In this episode, Saeed joins host Tim Fish to share the journey and philosophy behind NuVu, and how removing most of the expected conventions of a high school education—like classes, traditional grading systems, and tests—has resulted in a thriving project-based learning model that’s unlike any other. In the studio, Saeed says, nothing begins with content. Everything begins with a problem, and from that problem flows the seeds of ideas.
Orly Friedman was in the fifth grade when she read the book that changed her life. The story, about a child who floundered in traditional school environments but thrived in an unconventional setting, inspired Orly to dream of opening her own non-traditional school one day. In this episode, she shares her successful journey as the founder of Red Bridge School, an innovative educational setting for young learners that centers around student agency and autonomy.
Orly sits down with host Tim Fish to talk about her lifelong passion, and the hard work and vision that led to creating Red Bridge. Based on the research of the late professor Albert Bandura, Orly and her team conceived of an elementary school model that’s wildly different from the traditional system. Decoupling academic ability and level from “autonomy level”—a student’s readiness to set and achieve goals, demonstrate accountability, and evaluate their own learning and work habits—has helped create a school where progress is about much more than passing a unit test or aging up to the next grade.
Trust kids. That’s the takeaway from public school educator-turned nonprofit founder Chris McNutt, whose work at the Human Restoration Project aims to revolutionize teacher and student well-being. What would schools look like if we designed an educational system around trust? How could student agency and teacher creativity become pillars of a progressive, future-focused education? And how do we get there?
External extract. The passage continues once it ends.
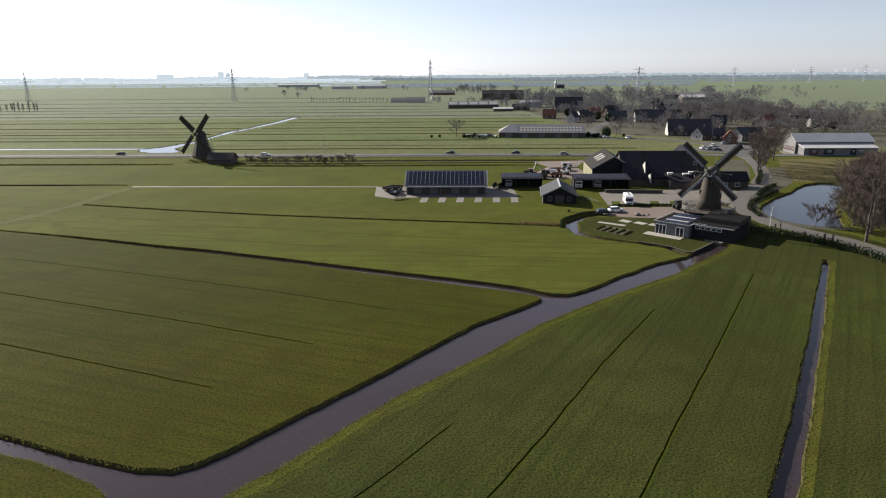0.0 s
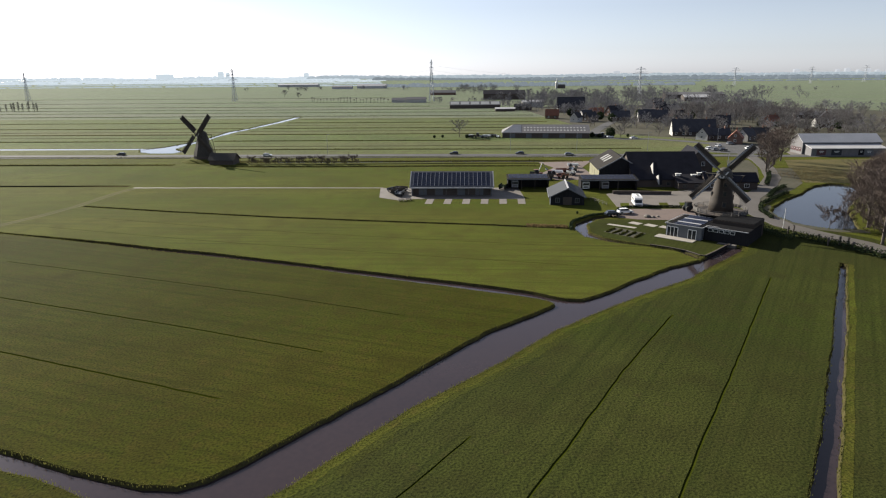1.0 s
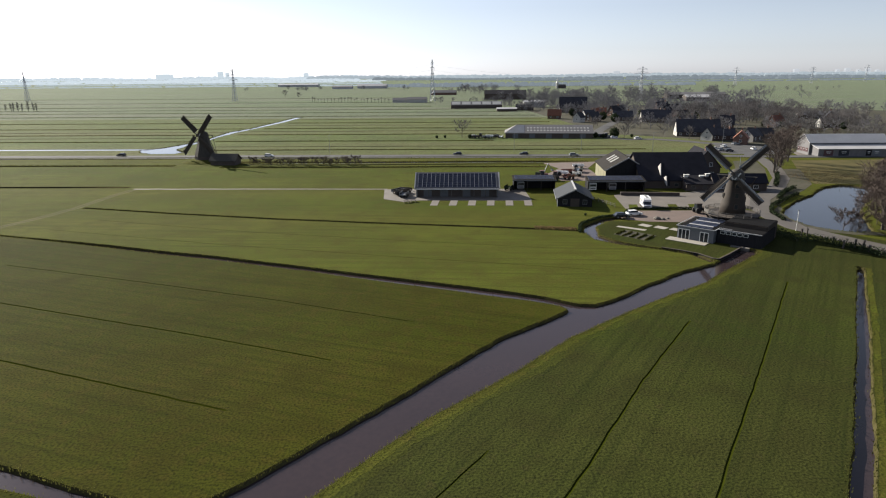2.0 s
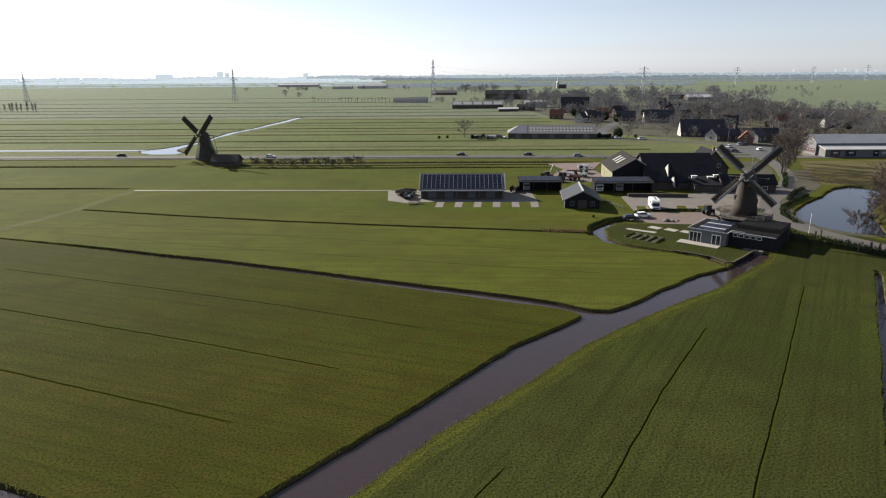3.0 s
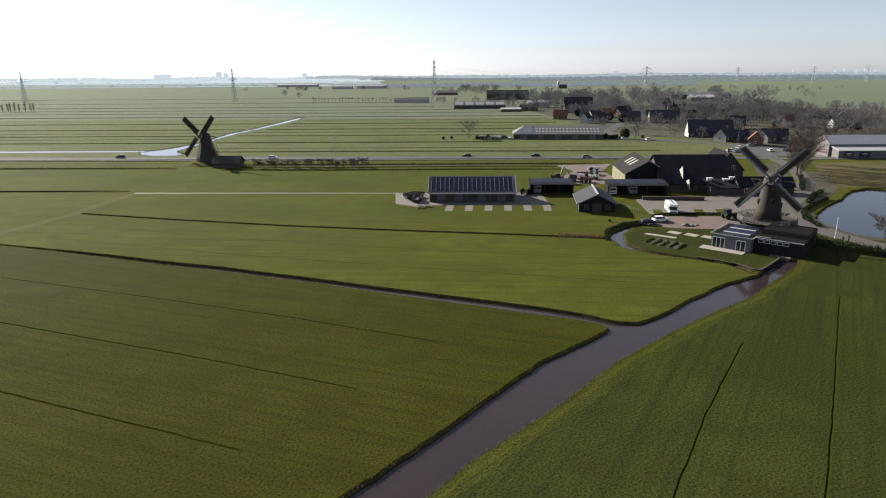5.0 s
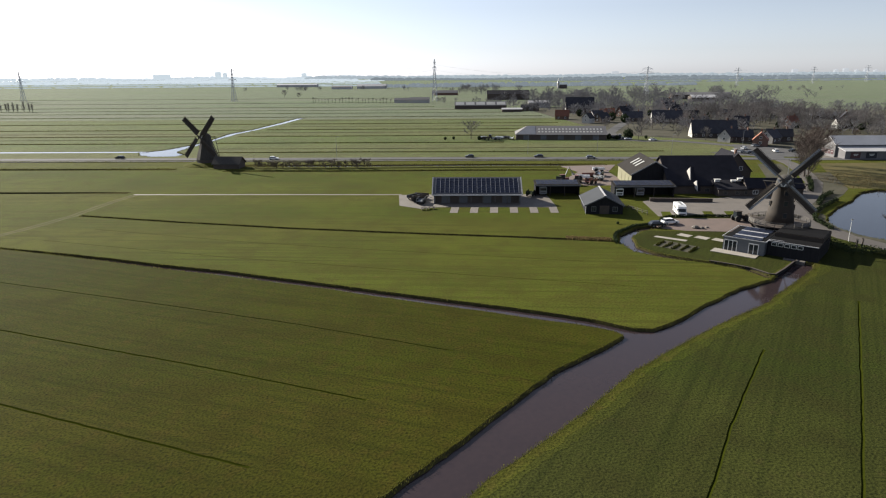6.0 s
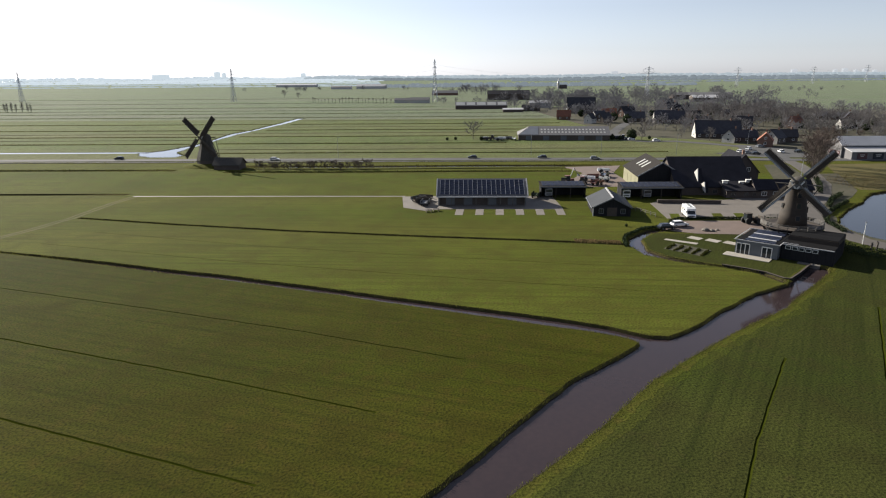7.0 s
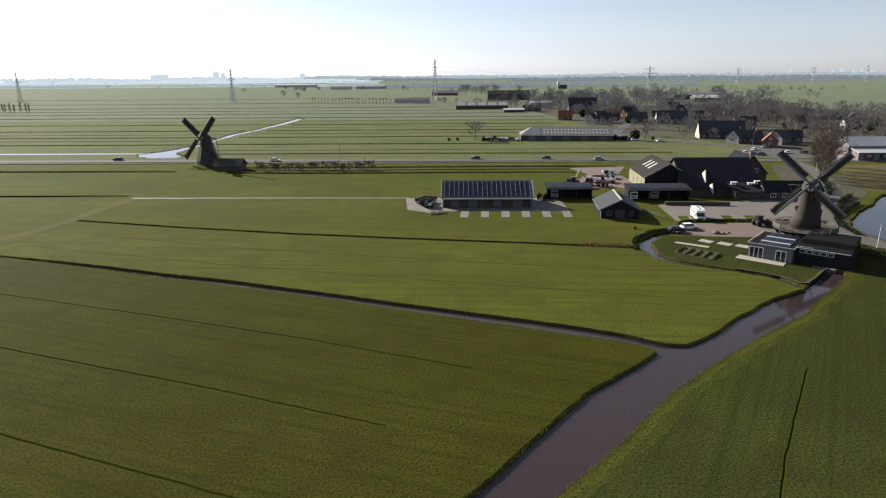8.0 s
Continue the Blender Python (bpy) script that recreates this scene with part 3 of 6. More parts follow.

Chris joins host Tim Fish for an in-depth conversation about his journey from teacher to changemaker, and why he believes all schools—public and independent—could benefit from a little bit of “chaos.” His nonprofit organization offers resources, writings, tools, and training to help educators break free of the restrictive mindsets they may have about curriculum and classroom management.
The hottest conversation in education right now revolves around ChatGPT. What is it, how is it being used, and what does it mean for our traditional systems of teaching and learning? Season 4 begins with a discussion about the rapid evolution of artificial Intelligence and the impact ChatGPT and other AI innovations will have on the future of schools. Host Tim Fish sits down with educational innovators Christina Lewellen, of ATLIS, and Paul Turnbull, head of school at Mid-Pacific Institute, to dig deep into what ChatGPT means for schools. Is it just the next evolution of search? A tool for cheating and plagiarism? Something to ban and fear, or something to embrace and build upon?
As a “game changing” technology, ChatGPT is a sign of things to come. Viewed as a tool of collaboration, partnership, brainstorming, idea generation, and editing, it has the potential to unleash new forms of creativity from both students and educators. It's a wake-up call to school leaders that the world in which we live, and the world for which we are preparing our students, is rapidly changing.